The five-day noncompetitive event closed with more than 200,000 tickets sold and an estimated 300,000 attendees in an event that temporarily overwhelmed the picturesque Tuscan city of Lucca, home to 85,000 citizens. A year ago, 170,000 tickets were sold.
The Italian premieres of Alan Taylor’s Thor: The Dark World, Machete Kills from Robert Rodriguez, and Ender’s Game, the sci-fi thriller from Gavin Hood, were among the festival’s highlights.
From the domestic productions screening at the festival, the premieres of parts of in-progress projects including Paolo Ruffini’s comedy Fuga di cervelli (Brain Flight) and La mafia uccide solo d’estate (The mafia only Kills in the Summer) from Cristiana Capotondi attracted attention from the local media.
Warner Bros. also brought an extended trailer for Godzilla, the big-budget thriller expected to be released next year.
Festival cinema section director Mario Pardini said this year’s festival was in the first in Lucca that attracted the attention of multiple U.S. majors as well as the largest Italian players in the market.
“We feel we are starting to make a name for ourselves worldwide,” Pardini said. “It’s easier each time to attract bigger name films because distributors are starting to realize the way we can help them build momentum for an Italian or European launch.”
With sections that focus on music, animation, multimedia, popular culture, and games, as well as cinema, Luca Comics & Games is one of the few festivals worldwide that covers the same territory as Comic-Con, the standard setter for multi-genre festivals.
“We look at ourselves as a kind of Comic-Con with a European flavor,” Pardini said.

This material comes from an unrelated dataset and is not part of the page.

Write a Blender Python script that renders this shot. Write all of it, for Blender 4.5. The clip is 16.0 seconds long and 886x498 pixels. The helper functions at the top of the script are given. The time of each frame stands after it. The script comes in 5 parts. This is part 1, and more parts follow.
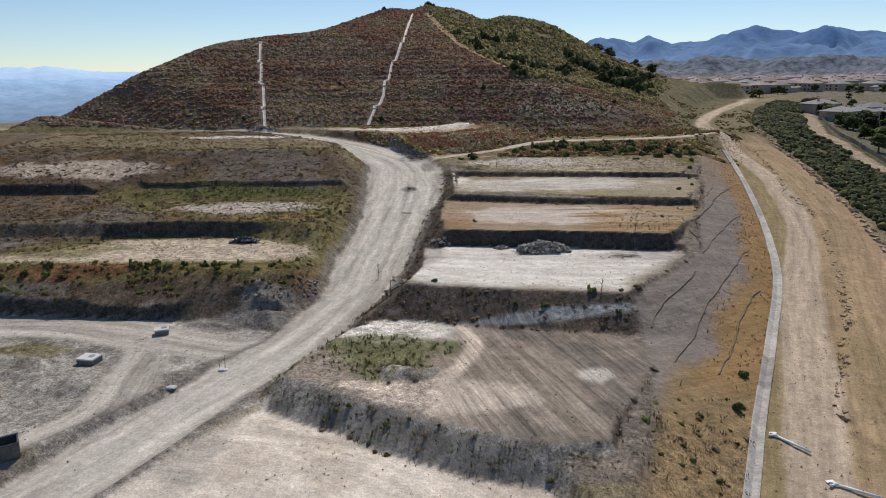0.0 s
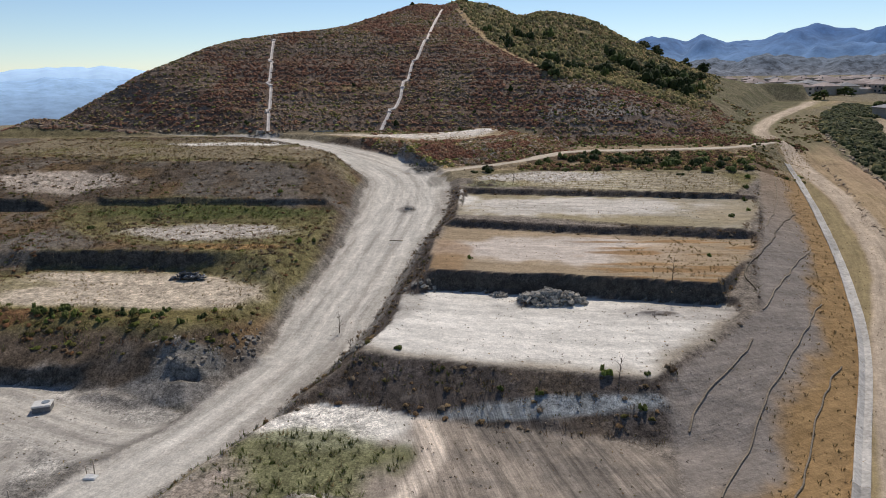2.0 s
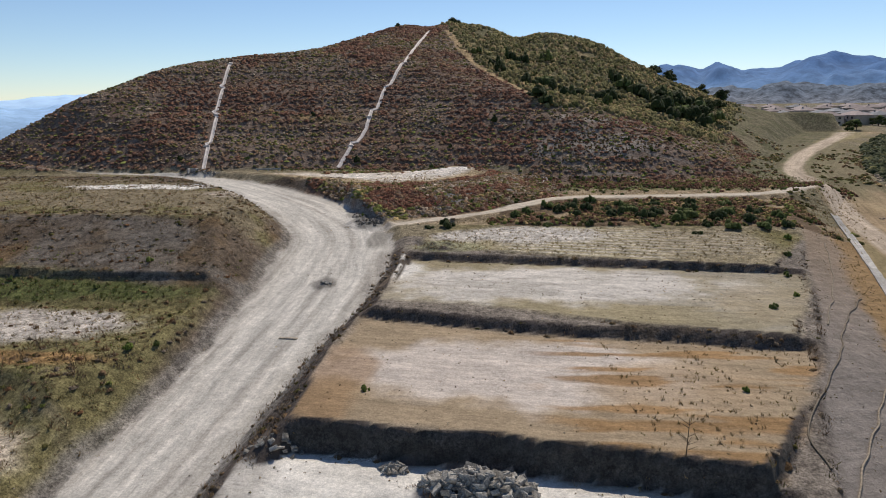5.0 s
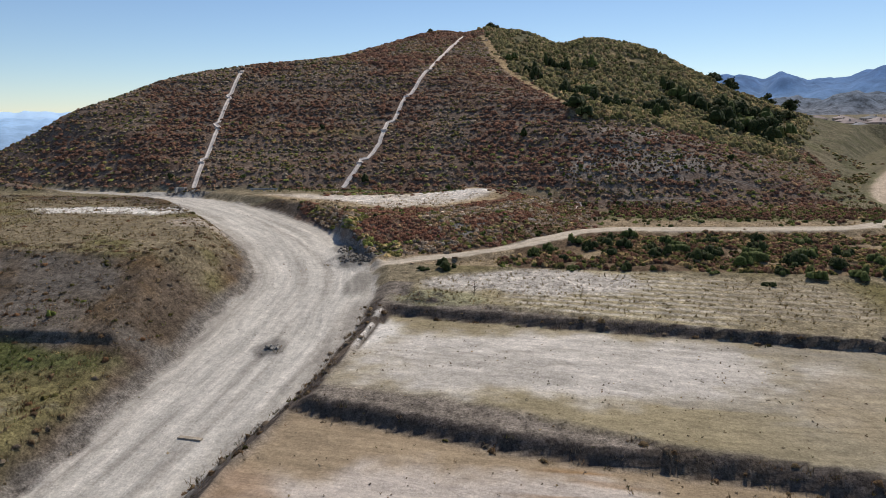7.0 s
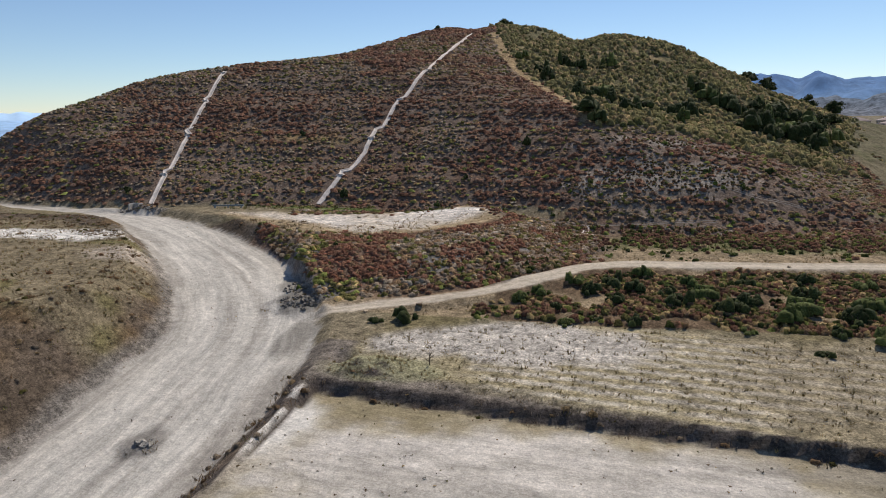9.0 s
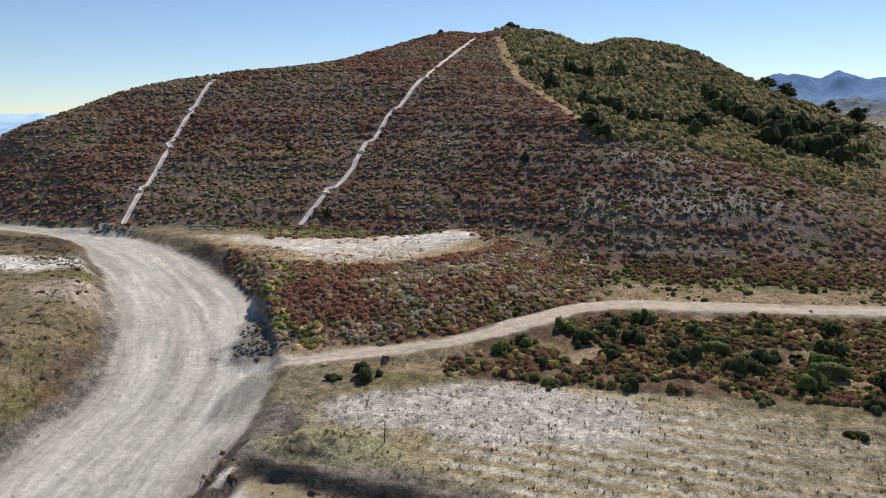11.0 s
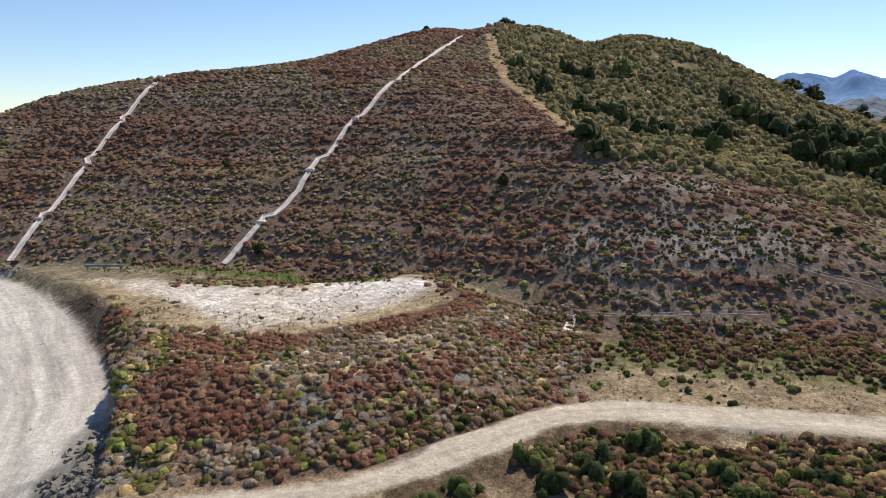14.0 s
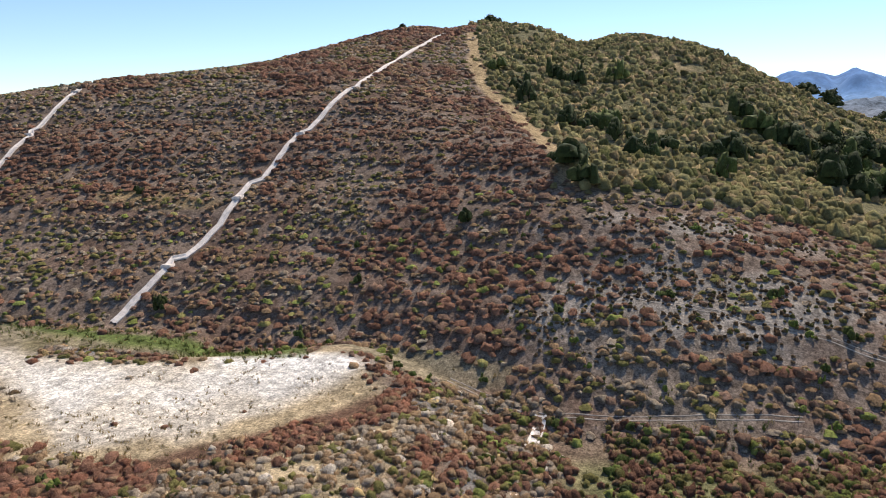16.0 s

With ticket sales and attendance growing quickly from one year to the next, there is a concern among some residents that the event may be outgrowing its base in Lucca, a postcard-perfect Medieval town in western Tuscany. But Pardinisaid those concerns were overblown.
“It’s true it has an impact on the city and that festival goers dominate the streets for a while, but there are very few problems and there is still plenty of space to grow,” he said. “What we need is a big venue so we can attract bigger names for large events. But that’s something we are working on.”